=== Source material ===
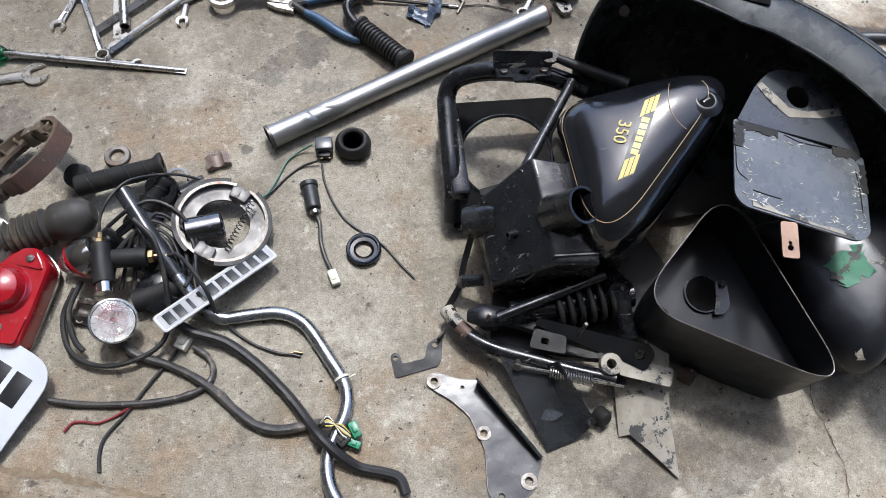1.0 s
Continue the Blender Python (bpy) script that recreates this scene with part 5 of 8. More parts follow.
# ---- tool boxes and their covers ----
def triangle_body(corners, radii, levels, z_of):
    """Loops of a rounded triangular body: levels of (height, inset)."""
    base = rounded(corners, radii, 9)
    mid = sum((Vector(p) for p in base), Vector((0, 0))) / len(base)
    loops = []
    for h, q in levels:
        loops.append([Vector((mid[0] + (p[0] - mid[0]) * q, mid[1] + (p[1] - mid[1]) * q, z_of(mid[0] + (p[0] - mid[0]) * q, mid[1] + (p[1] - mid[1]) * q) + h)) for p in base])
    return loops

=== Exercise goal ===
Quote the material in full and exactly; do not carry over its pictures.

=== Written solution ===
1.0 s
Continue the Blender Python (bpy) script that recreates this scene with part 5 of 8. More parts follow.
# ---- tool boxes and their covers ----
def triangle_body(corners, radii, levels, z_of):
    """Loops of a rounded triangular body: levels of (height, inset)."""
    base = rounded(corners, radii, 9)
    mid = sum((Vector(p) for p in base), Vector((0, 0))) / len(base)
    loops = []
    for h, q in levels:
        loops.append([Vector((mid[0] + (p[0] - mid[0]) * q, mid[1] + (p[1] - mid[1]) * q, z_of(mid[0] + (p[0] - mid[0]) * q, mid[1] + (p[1] - mid[1]) * q) + h)) for p in base])
    return loops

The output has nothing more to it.